◆ Data section
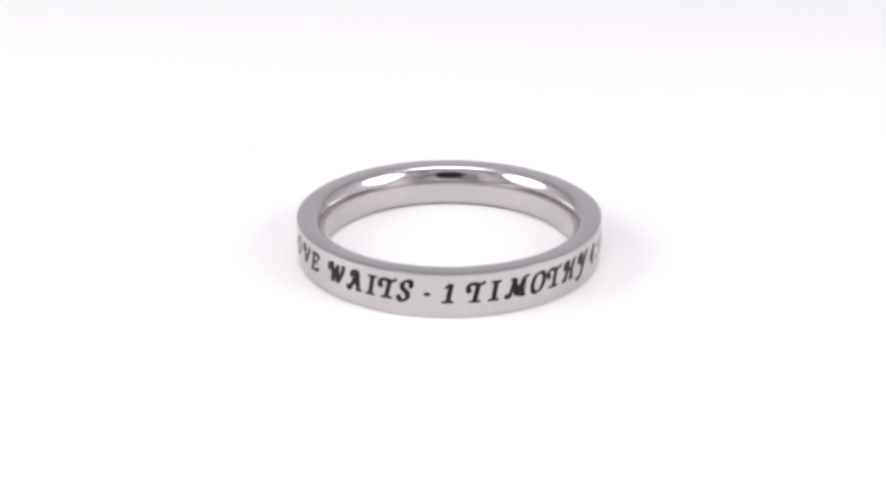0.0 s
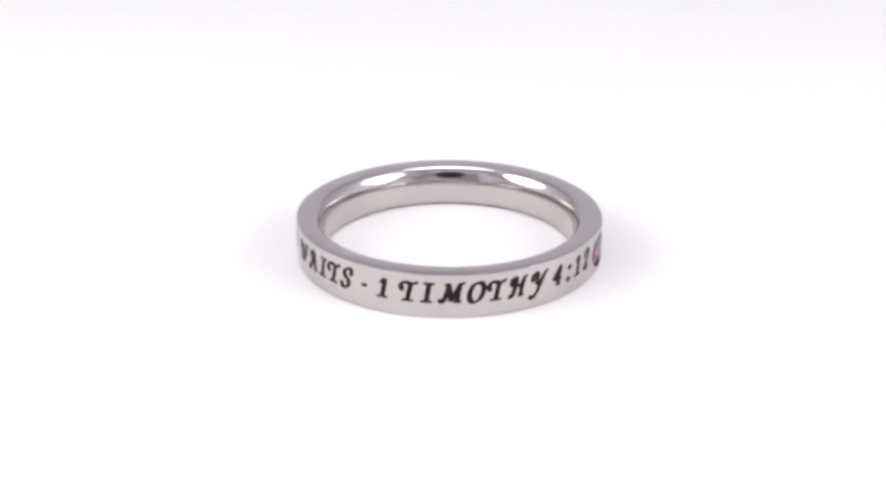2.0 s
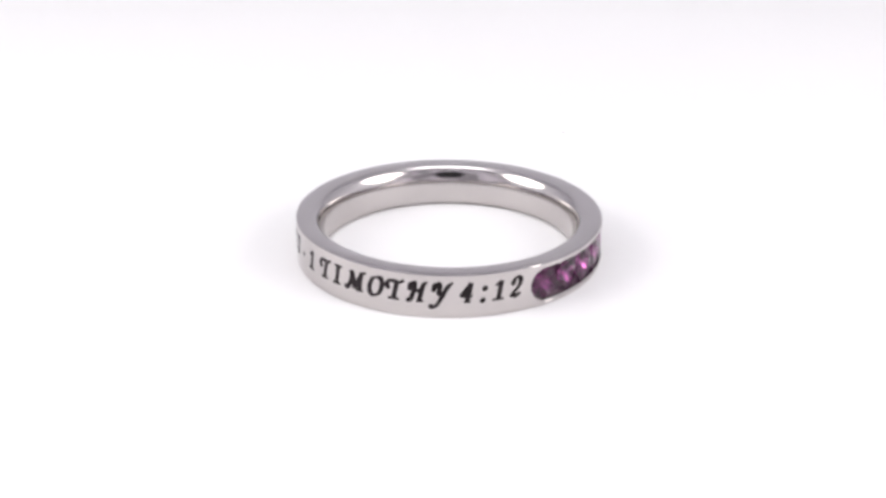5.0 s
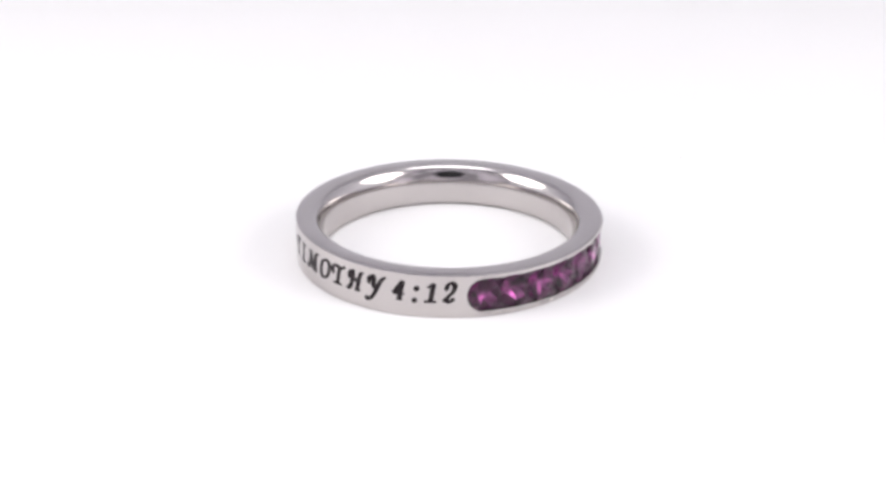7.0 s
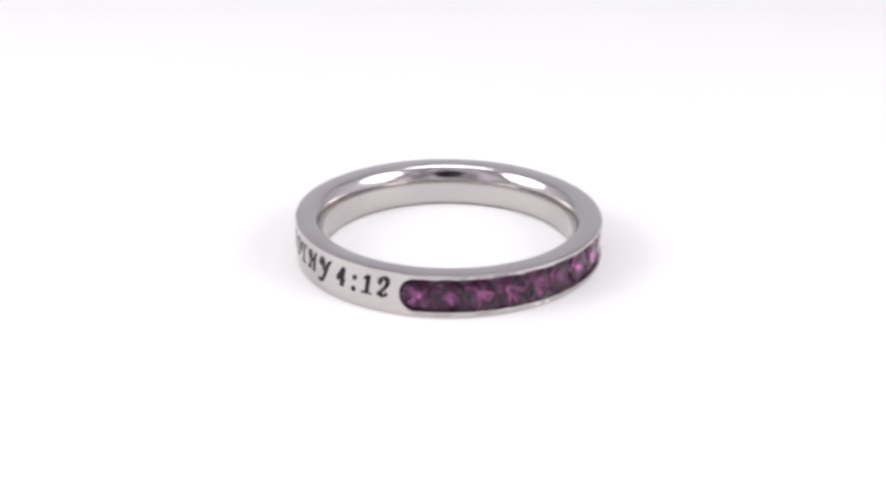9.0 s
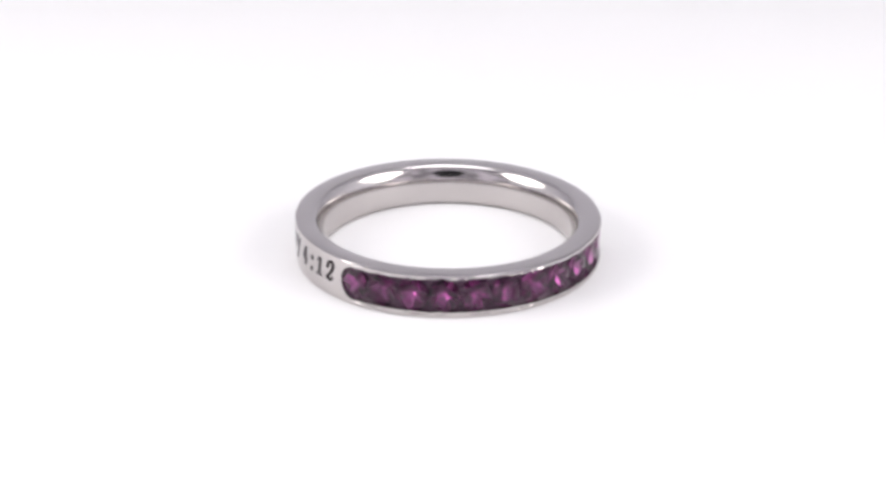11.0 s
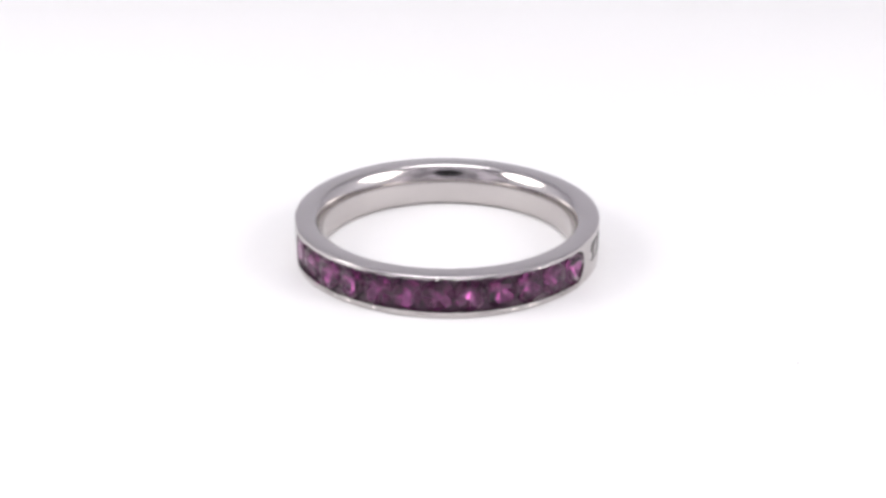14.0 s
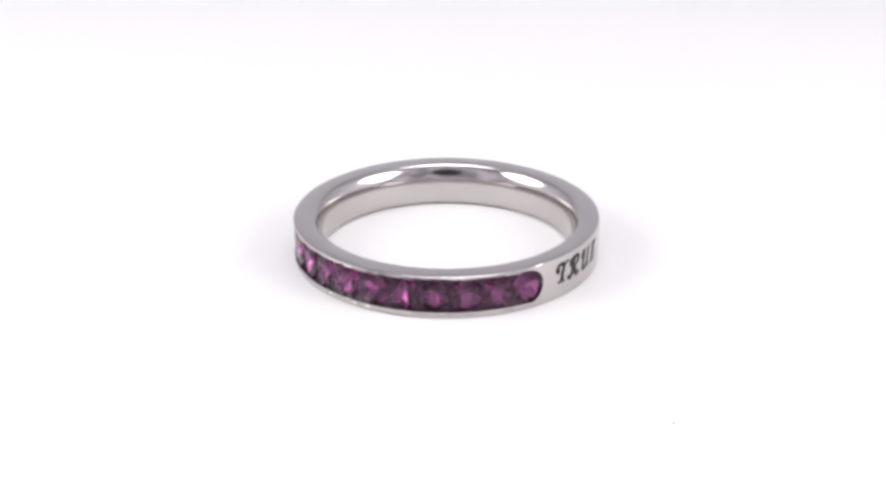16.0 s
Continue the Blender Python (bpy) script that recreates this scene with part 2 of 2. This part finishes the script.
def gem_mesh(variant):
    """A brilliant-cut stone of 1 m half-width, its girdle in the plane z = 0: table, crown, girdle, foil-backed pavilion."""
    rng = random.Random(31 + variant)
    bm = bmesh.new()
    for count, r, z, turn in ((8, 0.60, 0.14, 0.5), (16, 1.0, 0.01, 0.25), (16, 1.0, -0.05, 0.25), (8, 0.80, -0.20, 0), (8, 0.42, -0.43, 0.5), (4, 0.06, -0.58, 0.25)):
        for i in range(count):
            a = 2 * math.pi * (i + turn) / count
            c, d = math.cos(a), math.sin(a)
            k = r / (abs(c) ** 3.0 + abs(d) ** 3.0) ** (1 / 3.0)
            k *= 1 + (rng.uniform(-0.06, 0.06) if r < 0.9 else 0)
            k *= 1 + (rng.uniform(-0.13, 0.10) if z == -0.20 else 0)
            bm.verts.new((k * c, k * d, z + (rng.uniform(-0.03, 0.03) if z < -0.1 else 0)))
    bmesh.ops.convex_hull(bm, input=bm.verts)
    bmesh.ops.dissolve_limit(bm, angle_limit=radians(4), verts=bm.verts, edges=bm.edges)
    bm.normal_update()
    for f in bm.faces:
        z = f.calc_center_median().z       # foil behind the middle, coloured dark towards the girdle for the dim edge
        f.material_index = 0 if z > -0.04 else 1 if z < -0.20 else 2
    me = finish(bm, "gemstone", CRYSTAL)
    me.materials.append(FOIL)
    me.materials.append(GEM_EDGE_SHADE)
    return me


def make_gems(parent):
    meshes = [gem_mesh(i) for i in range(6)]
    rng = random.Random(7)
    for i in range(GEMS):
        a = FIRST + PITCH * i
        ob = new("gemstone", meshes[i % 6])
        ob.parent = parent
        tagged(ob, "deep purple faceted stone")
        turn = spot(a, 1, 0).to_track_quat("Z", "Y").to_matrix().to_4x4()
        tilt = pose(0, 0, 0, rng.uniform(-4, 4), rng.uniform(-4, 4), 22.5 * rng.randrange(16))
        ob.matrix_basis = Matrix.Translation(spot(a, GEM_R, Z_MID)) @ turn @ tilt @ Matrix.Scale(GEM_HALF, 4)


# The engraving: sign, degrees, width and height in mm, foot height in mm.
WORDS = [
    [("T", 235.4, 1.02), ("R", 242.8, 1.10), ("U", 250.8, 1.10), ("E", 258.8, 0.98)],
    [("L", 275.0, 1.05), ("O", 285.6, 1.02), ("V", 295.2, 1.15), ("E", 302.9, 1.05)],
    [("W", 315.8, 1.50), ("A", 325.2, 1.08), ("I", 331.9, 0.60), ("T", 338.1, 1.14), ("S", 344.6, 0.90)],
    [("-", 352.4, 0.42)],
    [("1", 360.0, 0.66)],
    [("T", 9.3, 1.08), ("I", 16.15, 0.62), ("M", 24.5, 1.38), ("O", 33.1, 1.02), ("T", 40.3, 1.12), ("H", 48.3, 1.06), ("Y", 56.9, 1.12)],
    [("4", 65.8, 0.84), (":", 71.7, 0.20), ("1", 77.3, 0.66), ("2", 83.6, 0.78)],
]
# Each sign as strokes of a broad pen in its own box (0 to 1 each way): points to glide through; "dot" begins with a ball, "bar" is a serif.
STROKES = {}
STROKES["I"] = [("pen", (0.5, 0.97), (0.5, 0.5), (0.5, 0.03)), ("bar", (-0.08, 0.97), (1.08, 0.97)), ("bar", (-0.08, 0.03), (1.08, 0.03))]
STROKES["1"] = [("pen", (0.58, 0.98), (0.56, 0.5), (0.54, 0.03)), ("pen", (0.02, 0.76), (0.3, 0.84), (0.58, 0.98)), ("bar", (-0.06, 0.03), (1.1, 0.03))]
STROKES["T"] = [("pen", (0.58, 0.90), (0.55, 0.5), (0.52, 0.04)), ("bar", (0.18, 0.03), (0.88, 0.03)),
                ("dot", (0.09, 0.58), (0.00, 0.76), (0.14, 0.95), (0.44, 0.93), (0.74, 0.90), (0.98, 1.04))]
STROKES["M"] = [("dot", (-0.02, 0.10), (0.12, 0.04), (0.22, 0.40), (0.30, 0.95)), ("pen", (0.27, 0.96), (0.42, 0.5), (0.53, 0.07)),
                ("pen", (0.53, 0.07), (0.70, 0.58), (0.86, 0.98)), ("pen", (0.84, 0.98), (0.83, 0.5), (0.85, 0.05)),
                ("bar", (0.66, 0.03), (1.06, 0.05)), ("bar", (0.80, 0.97), (1.10, 1.03)), ("bar", (0.06, 0.92), (0.32, 0.98))]
STROKES["O"] = [("pen", (0.56, 1.0), (0.20, 0.86), (0.04, 0.46), (0.16, 0.10), (0.46, 0.0), (0.82, 0.16), (0.97, 0.55), (0.86, 0.90), (0.56, 1.0))]
STROKES["H"] = [("dot", (0.02, 0.66), (0.02, 0.92), (0.24, 0.98), (0.30, 0.74), (0.26, 0.36), (0.16, 0.04), (-0.10, 0.10)),
                ("pen", (1.10, 1.02), (0.88, 0.92), (0.80, 0.5), (0.76, 0.04)), ("pen", (0.24, 0.44), (0.48, 0.58), (0.80, 0.50)), ("bar", (0.58, 0.03), (1.04, 0.05))]
STROKES["Y"] = [("dot", (0.00, 0.66), (0.02, 0.92), (0.22, 1.0), (0.34, 0.80), (0.36, 0.50), (0.58, 0.42)),
                ("dot", (0.00, -0.20), (0.20, -0.25), (0.44, 0.00), (0.64, 0.46), (0.84, 0.86), (1.10, 1.03)), ("pen", (0.86, 0.88), (0.70, 0.56), (0.58, 0.24))]
STROKES["W"] = [("dot", (0.02, 0.64), (0.00, 0.90), (0.16, 1.0), (0.25, 0.72), (0.29, 0.36), (0.31, 0.02)), ("pen", (0.31, 0.02), (0.46, 0.5), (0.60, 0.98)),
                ("pen", (0.56, 0.98), (0.61, 0.5), (0.66, 0.02)), ("pen", (0.66, 0.02), (0.86, 0.5), (0.94, 0.86), (0.86, 1.04))]
STROKES["A"] = [("dot", (-0.04, 0.12), (0.10, 0.00), (0.30, 0.36), (0.58, 0.98)), ("pen", (0.58, 1.0), (0.68, 0.5), (0.80, 0.04)),
                ("pen", (0.26, 0.40), (0.5, 0.38), (0.72, 0.40)), ("bar", (0.60, 0.03), (1.08, 0.04)), ("dot", (0.14, 0.74), (0.18, 0.96), (0.42, 1.0), (0.62, 0.96))]
STROKES["S"] = [("dot", (0.92, 0.76), (0.86, 0.97), (0.54, 1.02), (0.22, 0.84), (0.34, 0.60), (0.68, 0.42), (0.78, 0.18), (0.48, -0.02), (0.14, 0.05), (0.04, 0.26))]
STROKES["-"] = [("bar", (0.0, 0.5), (1.0, 0.5)), ("bar", (0.1, 0.25), (0.9, 0.25)), ("bar", (0.1, 0.75), (0.9, 0.75))]
STROKES[":"] = [("dot", (0.5, 0.02), (0.5, 0.0)), ("dot", (0.5, 0.98), (0.5, 1.0))]
STROKES["4"] = [("pen", (0.70, 1.0), (0.66, 0.5), (0.62, 0.03)), ("pen", (0.70, 1.0), (0.36, 0.66), (0.02, 0.31)), ("bar", (0.00, 0.31), (1.02, 0.31)),
                ("bar", (0.38, 0.03), (0.92, 0.03)), ("pen", (0.56, 0.84), (0.44, 0.58), (0.36, 0.36))]
STROKES["2"] = [("dot", (0.16, 0.72), (0.24, 0.94), (0.54, 1.02), (0.86, 0.86), (0.78, 0.58), (0.42, 0.30), (0.06, 0.06)), ("pen", (0.04, 0.08), (0.36, 0.10), (0.66, 0.04), (0.98, 0.22))]
STROKES["R"] = [("pen", (0.34, 0.94), (0.30, 0.5), (0.24, 0.05)), ("dot", (0.00, 0.66), (0.04, 0.92), (0.40, 1.03), (0.80, 0.92), (0.76, 0.62), (0.36, 0.50)),
                ("pen", (0.42, 0.52), (0.62, 0.22), (0.86, 0.00), (1.12, 0.14)), ("dot", (-0.06, 0.08), (0.08, 0.0), (0.26, 0.08))]
STROKES["U"] = [("dot", (0.00, 0.70), (0.04, 0.96), (0.22, 0.92), (0.20, 0.5), (0.24, 0.10), (0.50, 0.00), (0.76, 0.18), (0.84, 0.6), (0.90, 1.0)),
                ("pen", (0.86, 0.98), (0.82, 0.5), (0.84, 0.08), (1.08, 0.08)), ("bar", (0.70, 0.98), (1.02, 1.0))]
STROKES["E"] = [("pen", (0.26, 0.95), (0.24, 0.5), (0.20, 0.05)), ("pen", (0.00, 0.94), (0.40, 0.96), (0.76, 0.94), (0.96, 0.76)),
                ("bar", (0.22, 0.52), (0.70, 0.53)), ("pen", (-0.04, 0.05), (0.36, 0.05), (0.72, 0.06), (0.98, 0.28)), ("bar", (0.70, 0.40), (0.72, 0.66))]
STROKES["L"] = [("dot", (0.08, 0.74), (0.20, 0.98), (0.46, 0.92), (0.38, 0.5), (0.22, 0.06)), ("pen", (0.00, 0.08), (0.34, 0.08), (0.66, 0.00), (1.00, 0.22))]
STROKES["V"] = [("dot", (0.00, 0.64), (0.02, 0.92), (0.22, 1.0), (0.34, 0.66), (0.44, 0.03)), ("pen", (0.44, 0.03), (0.74, 0.5), (0.94, 0.84), (0.84, 1.04))]
SLANT = 0.17
THIN = 0.045 * MM
NIB_WIDE, NIB_THIN, NIB_TURN = 0.35 * MM, 0.175 * MM, radians(22)


def glide(pts, n):
    """A smooth line through the points (Catmull-Rom), n steps from each to the next."""
    ext = [pts[0], *pts, pts[-1]]
    out = []
    for p0, p1, p2, p3 in zip(ext, ext[1:], ext[2:], ext[3:]):
        for i in range(n):
            t = i / n
            out.append(tuple(0.5 * (2 * p1[d] + (p2[d] - p0[d]) * t + (2 * p0[d] - 5 * p1[d] + 4 * p2[d] - p3[d]) * t * t
                                    + (3 * p1[d] - p0[d] - 3 * p2[d] + p3[d]) * t ** 3) for d in (0, 1)))
    return out + [pts[-1]]


def slab(bm, outline, top):
    """The same outline twice, at the deepest level and at the top."""
    low, high = [bm.verts.new((x, y, 0.0)) for x, y in outline], [bm.verts.new((x, y, top)) for x, y in outline]
    return low, high


def disc(bm, x, y, r, top, n=12):
    low, high = slab(bm, [(x + r * math.cos(2 * math.pi * i / n), y + r * math.sin(2 * math.pi * i / n)) for i in range(n)], top)
    bm.faces.new(low[::-1]), bm.faces.new(high)
    for i in range(n):
        bm.faces.new((low[i - 1], low[i], high[i], high[i - 1]))


def sign_mesh(sign, width, height, foot):
    """The sign as cut by a broad pen: x along the band and y up it, in metres, centred on x = 0; z is its depth."""
    bm = bmesh.new()
    level = THIN
    for kind, *pts in STROKES[sign]:
        line = glide([(x * width, y * height) for x, y in pts], 6)
        left, right = [], []
        for i, (x, y) in enumerate(line):
            (x0, y0), (x1, y1) = line[max(i - 1, 0)], line[min(i + 1, len(line) - 1)]
            ln = math.hypot(x1 - x0, y1 - y0) or 1
            dx, dy = (x1 - x0) / ln, (y1 - y0) / ln
            w = NIB_THIN + (NIB_WIDE - NIB_THIN) * abs(dx * math.sin(NIB_TURN) - dy * math.cos(NIB_TURN))
            if kind == "bar":
                w = 0.17 * MM
            left.append((x - dy * w / 2, y + dx * w / 2)), right.append((x + dy * w / 2, y - dx * w / 2))
        level += 0.0012 * MM
        (l0, l1), (r0, r1) = slab(bm, left, level), slab(bm, right, level)
        for i in range(len(line) - 1):
            bm.faces.new((l1[i], r1[i], r1[i + 1], l1[i + 1])), bm.faces.new((l0[i], l0[i + 1], r0[i + 1], r0[i]))
            bm.faces.new((l0[i], l1[i], l1[i + 1], l0[i + 1])), bm.faces.new((r0[i], r0[i + 1], r1[i + 1], r1[i]))
        for i in (0, -1):
            bm.faces.new((l0[i], r0[i], r1[i], l1[i]))
        if kind == "dot":           # a ball where the stroke begins
            level += 0.0012 * MM
            disc(bm, *line[0], (0.20 if sign == ":" else 0.165) * MM, level)
    for v in bm.verts:
        v.co.x += (v.co.y - height / 2) * SLANT - width / 2
        v.co.y += foot
    return bm


def make_letters(parent):
    for word in WORDS:
        for sign, deg, width in word:
            h, foot = {"-": (0.18, 1.56), ":": (0.86, 1.15)}.get(sign, (1.34, 1.10))
            slim = 1.0 if sign in "IT1-:" else 0.92      # the pen's own width takes up the rest
            bm = sign_mesh(sign, slim * width * MM, h * MM, foot * MM)
            for v in bm.verts:
                v.co = spot(deg + math.degrees(v.co.x / R_OUT), R_OUT - THIN + 0.004 * MM + v.co.z, v.co.y)
            part("letter", bm, ENAMEL, parent, "engraved letter filled with black enamel")


def make_ring():
    ring = thing("ring", "polished steel band ring with engraved words and purple stones", "ring")
    make_band(ring)
    make_letters(ring)
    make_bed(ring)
    make_gems(ring)
    return ring


ring = make_ring()
specks = [make_speck(-16.3 * MM, 21.1 * MM, 0.10 * MM, 30), make_speck(-19.2 * MM, 18.8 * MM, 0.05 * MM, 80)]


# ---- what moves ----
def motions():
    times = [0.5 * i for i in range(33)]

    drag = {1.0: -0.15, 1.5: 0.2, 2.0: 0.3, 3.0: -0.2, 4.0: -0.15}   # the motor runs a little unevenly

    def at(x, y, t, turn=0.0):
        deg = drag.get(t, 0.0) - SPEED * t
        a = radians(deg)
        return pose(math.cos(a) * x - math.sin(a) * y, math.sin(a) * x + math.cos(a) * y, 0, 0, 0, turn + deg)

    walk(turntable, [(t, at(0, 0, t)) for t in times])
    def creep(t):
        (x0, y0), (x1, y1) = CREEP
        f = t / 16.0
        return pose(x0 + (x1 - x0) * f, y0 + (y1 - y0) * f, 0) @ at(0, 0, t)

    walk(ring, [(t, creep(t)) for t in times])
    for ob, x, y, turn in specks:
        walk(ob, [(t, at(x, y, t, turn)) for t in times])


motions()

◆ Task
Search the lines above for the string "part", then show every one that has it.

◆ Solution
Continue the Blender Python (bpy) script that recreates this scene with part 2 of 2. This part finishes the script.
            part("letter", bm, ENAMEL, parent, "engraved letter filled with black enamel")